Collected data
——

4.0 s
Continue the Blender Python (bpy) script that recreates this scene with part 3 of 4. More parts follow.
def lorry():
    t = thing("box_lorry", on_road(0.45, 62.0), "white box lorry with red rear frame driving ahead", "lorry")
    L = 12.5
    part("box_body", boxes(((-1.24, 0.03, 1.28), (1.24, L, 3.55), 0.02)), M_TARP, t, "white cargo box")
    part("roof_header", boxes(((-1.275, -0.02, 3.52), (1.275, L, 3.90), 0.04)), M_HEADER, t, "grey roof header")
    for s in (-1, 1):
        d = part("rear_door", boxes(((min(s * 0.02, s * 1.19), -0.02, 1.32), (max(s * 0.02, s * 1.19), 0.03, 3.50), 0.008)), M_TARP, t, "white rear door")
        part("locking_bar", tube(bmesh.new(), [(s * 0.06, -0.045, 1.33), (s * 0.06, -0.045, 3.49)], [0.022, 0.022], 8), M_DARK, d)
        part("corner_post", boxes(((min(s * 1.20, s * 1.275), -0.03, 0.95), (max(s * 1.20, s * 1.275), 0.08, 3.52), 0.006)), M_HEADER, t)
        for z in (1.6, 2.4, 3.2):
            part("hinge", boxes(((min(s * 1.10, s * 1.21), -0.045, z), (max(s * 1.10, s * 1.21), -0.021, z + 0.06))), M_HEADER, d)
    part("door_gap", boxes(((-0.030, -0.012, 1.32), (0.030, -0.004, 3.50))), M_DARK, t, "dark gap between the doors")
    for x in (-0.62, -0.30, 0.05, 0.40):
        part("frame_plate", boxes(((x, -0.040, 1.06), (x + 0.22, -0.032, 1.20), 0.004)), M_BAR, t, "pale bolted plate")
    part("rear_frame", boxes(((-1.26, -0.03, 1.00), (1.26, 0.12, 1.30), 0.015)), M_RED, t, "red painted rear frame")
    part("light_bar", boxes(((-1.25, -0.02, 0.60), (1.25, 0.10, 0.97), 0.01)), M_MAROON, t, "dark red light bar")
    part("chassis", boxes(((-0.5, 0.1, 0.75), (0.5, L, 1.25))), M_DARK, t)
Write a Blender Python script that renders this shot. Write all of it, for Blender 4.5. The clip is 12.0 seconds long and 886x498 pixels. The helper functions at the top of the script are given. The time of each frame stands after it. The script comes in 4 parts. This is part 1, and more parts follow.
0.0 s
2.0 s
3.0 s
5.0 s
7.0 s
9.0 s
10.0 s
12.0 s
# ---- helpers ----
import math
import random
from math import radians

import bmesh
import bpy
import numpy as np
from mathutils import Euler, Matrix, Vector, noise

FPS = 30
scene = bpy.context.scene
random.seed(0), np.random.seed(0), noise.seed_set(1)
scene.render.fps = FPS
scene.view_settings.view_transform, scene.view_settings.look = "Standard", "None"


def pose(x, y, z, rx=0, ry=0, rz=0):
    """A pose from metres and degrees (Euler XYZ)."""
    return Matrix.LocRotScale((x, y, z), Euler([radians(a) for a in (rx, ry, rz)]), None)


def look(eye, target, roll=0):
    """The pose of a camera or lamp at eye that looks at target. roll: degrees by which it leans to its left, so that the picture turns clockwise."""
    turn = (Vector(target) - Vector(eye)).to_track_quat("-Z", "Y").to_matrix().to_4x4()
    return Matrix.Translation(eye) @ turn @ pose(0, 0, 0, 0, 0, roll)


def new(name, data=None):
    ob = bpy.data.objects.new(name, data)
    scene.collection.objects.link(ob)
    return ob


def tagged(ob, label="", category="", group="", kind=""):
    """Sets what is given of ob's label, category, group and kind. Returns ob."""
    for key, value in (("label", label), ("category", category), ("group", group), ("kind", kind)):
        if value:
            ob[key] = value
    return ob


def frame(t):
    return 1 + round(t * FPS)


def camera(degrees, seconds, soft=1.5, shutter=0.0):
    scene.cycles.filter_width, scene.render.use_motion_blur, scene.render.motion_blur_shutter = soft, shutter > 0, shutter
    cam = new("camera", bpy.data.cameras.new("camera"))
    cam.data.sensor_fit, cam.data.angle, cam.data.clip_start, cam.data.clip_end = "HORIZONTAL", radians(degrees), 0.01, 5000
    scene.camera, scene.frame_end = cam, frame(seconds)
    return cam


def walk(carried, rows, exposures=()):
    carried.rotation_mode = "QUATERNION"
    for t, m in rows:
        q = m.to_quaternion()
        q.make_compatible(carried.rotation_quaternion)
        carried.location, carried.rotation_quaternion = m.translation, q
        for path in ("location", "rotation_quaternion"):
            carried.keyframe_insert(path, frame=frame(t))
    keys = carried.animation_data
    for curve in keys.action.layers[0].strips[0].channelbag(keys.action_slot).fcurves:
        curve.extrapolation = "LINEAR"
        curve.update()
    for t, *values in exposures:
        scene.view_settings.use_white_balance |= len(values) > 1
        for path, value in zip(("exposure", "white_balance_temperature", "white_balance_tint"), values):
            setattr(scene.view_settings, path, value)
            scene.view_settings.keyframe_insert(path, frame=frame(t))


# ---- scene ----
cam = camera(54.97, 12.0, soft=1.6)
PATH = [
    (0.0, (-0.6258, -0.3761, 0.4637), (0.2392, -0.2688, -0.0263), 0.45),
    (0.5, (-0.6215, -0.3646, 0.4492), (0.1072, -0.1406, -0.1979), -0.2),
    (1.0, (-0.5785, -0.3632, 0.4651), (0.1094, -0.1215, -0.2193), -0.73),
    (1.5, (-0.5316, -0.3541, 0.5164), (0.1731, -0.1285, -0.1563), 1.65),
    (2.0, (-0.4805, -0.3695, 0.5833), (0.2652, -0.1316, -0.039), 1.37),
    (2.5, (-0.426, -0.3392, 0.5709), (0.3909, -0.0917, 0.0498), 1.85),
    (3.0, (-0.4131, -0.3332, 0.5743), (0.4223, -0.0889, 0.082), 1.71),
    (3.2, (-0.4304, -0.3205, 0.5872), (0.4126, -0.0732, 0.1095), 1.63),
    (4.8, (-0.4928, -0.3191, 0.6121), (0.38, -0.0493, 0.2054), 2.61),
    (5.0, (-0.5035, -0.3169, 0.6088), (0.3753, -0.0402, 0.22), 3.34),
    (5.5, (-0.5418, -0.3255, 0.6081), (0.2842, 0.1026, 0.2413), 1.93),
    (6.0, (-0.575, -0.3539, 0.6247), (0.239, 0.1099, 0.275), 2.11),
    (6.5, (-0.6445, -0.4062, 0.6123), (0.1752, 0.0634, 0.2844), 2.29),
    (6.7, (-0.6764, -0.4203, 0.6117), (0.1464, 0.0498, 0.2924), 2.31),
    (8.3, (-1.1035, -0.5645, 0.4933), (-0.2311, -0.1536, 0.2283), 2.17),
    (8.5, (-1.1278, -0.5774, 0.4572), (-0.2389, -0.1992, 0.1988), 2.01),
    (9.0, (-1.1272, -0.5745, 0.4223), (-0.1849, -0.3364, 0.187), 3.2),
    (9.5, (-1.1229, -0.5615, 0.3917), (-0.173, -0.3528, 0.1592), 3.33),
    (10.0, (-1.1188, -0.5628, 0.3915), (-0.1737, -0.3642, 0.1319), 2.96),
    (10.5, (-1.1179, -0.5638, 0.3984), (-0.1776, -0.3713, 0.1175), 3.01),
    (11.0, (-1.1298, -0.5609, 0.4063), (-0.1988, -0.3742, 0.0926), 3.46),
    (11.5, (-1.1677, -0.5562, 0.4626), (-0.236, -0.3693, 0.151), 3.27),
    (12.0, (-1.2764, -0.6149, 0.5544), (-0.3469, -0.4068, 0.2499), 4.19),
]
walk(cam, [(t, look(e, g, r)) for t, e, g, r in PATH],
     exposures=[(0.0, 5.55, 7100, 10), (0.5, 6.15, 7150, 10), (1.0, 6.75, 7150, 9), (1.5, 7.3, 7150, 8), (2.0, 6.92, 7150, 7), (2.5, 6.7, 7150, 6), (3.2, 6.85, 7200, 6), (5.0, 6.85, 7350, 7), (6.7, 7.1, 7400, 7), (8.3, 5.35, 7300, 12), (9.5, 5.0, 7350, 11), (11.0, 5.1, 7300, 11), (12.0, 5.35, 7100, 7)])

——

• Aim of the exercise: Print exactly the lines from the one containing "keys = carried.animation_data" to the one containing "setattr(scene.view_settings, path, value)", both included, and nothing else.

• Expected output:
    keys = carried.animation_data
    for curve in keys.action.layers[0].strips[0].channelbag(keys.action_slot).fcurves:
        curve.extrapolation = "LINEAR"
        curve.update()
    for t, *values in exposures:
        scene.view_settings.use_white_balance |= len(values) > 1
        for path, value in zip(("exposure", "white_balance_temperature", "white_balance_tint"), values):
            setattr(scene.view_settings, path, value)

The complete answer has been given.